Information provided
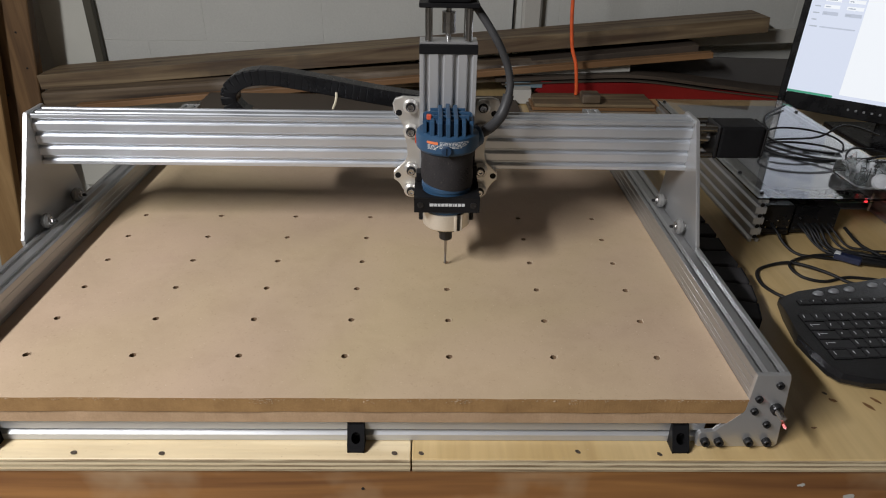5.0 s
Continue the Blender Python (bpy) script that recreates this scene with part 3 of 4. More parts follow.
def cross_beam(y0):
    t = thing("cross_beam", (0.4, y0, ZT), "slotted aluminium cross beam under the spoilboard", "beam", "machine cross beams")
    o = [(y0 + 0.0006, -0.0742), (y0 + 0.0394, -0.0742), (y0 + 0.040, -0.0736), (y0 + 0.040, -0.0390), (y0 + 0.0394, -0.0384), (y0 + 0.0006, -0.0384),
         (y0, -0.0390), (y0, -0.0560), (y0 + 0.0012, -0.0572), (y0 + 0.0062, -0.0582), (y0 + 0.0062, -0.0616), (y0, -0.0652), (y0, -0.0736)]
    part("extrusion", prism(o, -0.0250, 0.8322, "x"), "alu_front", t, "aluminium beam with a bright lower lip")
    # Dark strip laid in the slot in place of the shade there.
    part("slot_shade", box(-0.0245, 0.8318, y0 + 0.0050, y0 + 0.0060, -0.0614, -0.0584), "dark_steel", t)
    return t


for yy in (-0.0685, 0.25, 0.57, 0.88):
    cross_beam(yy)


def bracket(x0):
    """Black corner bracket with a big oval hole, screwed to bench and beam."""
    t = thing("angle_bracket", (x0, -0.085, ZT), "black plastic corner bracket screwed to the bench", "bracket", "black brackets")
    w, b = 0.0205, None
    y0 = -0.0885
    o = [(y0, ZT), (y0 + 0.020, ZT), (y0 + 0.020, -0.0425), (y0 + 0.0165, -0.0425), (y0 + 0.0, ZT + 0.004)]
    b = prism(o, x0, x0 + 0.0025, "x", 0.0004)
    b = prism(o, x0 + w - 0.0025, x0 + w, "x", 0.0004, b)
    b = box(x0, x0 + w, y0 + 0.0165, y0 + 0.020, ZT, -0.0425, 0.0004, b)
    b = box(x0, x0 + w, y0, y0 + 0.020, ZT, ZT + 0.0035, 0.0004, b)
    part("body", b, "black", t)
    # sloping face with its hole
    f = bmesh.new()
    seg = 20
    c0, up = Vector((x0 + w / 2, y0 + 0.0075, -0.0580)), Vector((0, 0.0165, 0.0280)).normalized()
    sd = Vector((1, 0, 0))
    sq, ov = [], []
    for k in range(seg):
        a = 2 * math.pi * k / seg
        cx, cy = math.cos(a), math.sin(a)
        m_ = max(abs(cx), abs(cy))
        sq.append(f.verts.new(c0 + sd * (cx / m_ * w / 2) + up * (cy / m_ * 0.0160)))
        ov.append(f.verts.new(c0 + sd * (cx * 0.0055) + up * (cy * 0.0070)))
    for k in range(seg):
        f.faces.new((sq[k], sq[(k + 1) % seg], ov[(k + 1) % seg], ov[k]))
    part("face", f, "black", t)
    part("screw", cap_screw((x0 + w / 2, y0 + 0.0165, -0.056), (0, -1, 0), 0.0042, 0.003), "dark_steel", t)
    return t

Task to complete
Your answer should be only a number: how many lines of the data above contain the string "with"?

Finished answer
4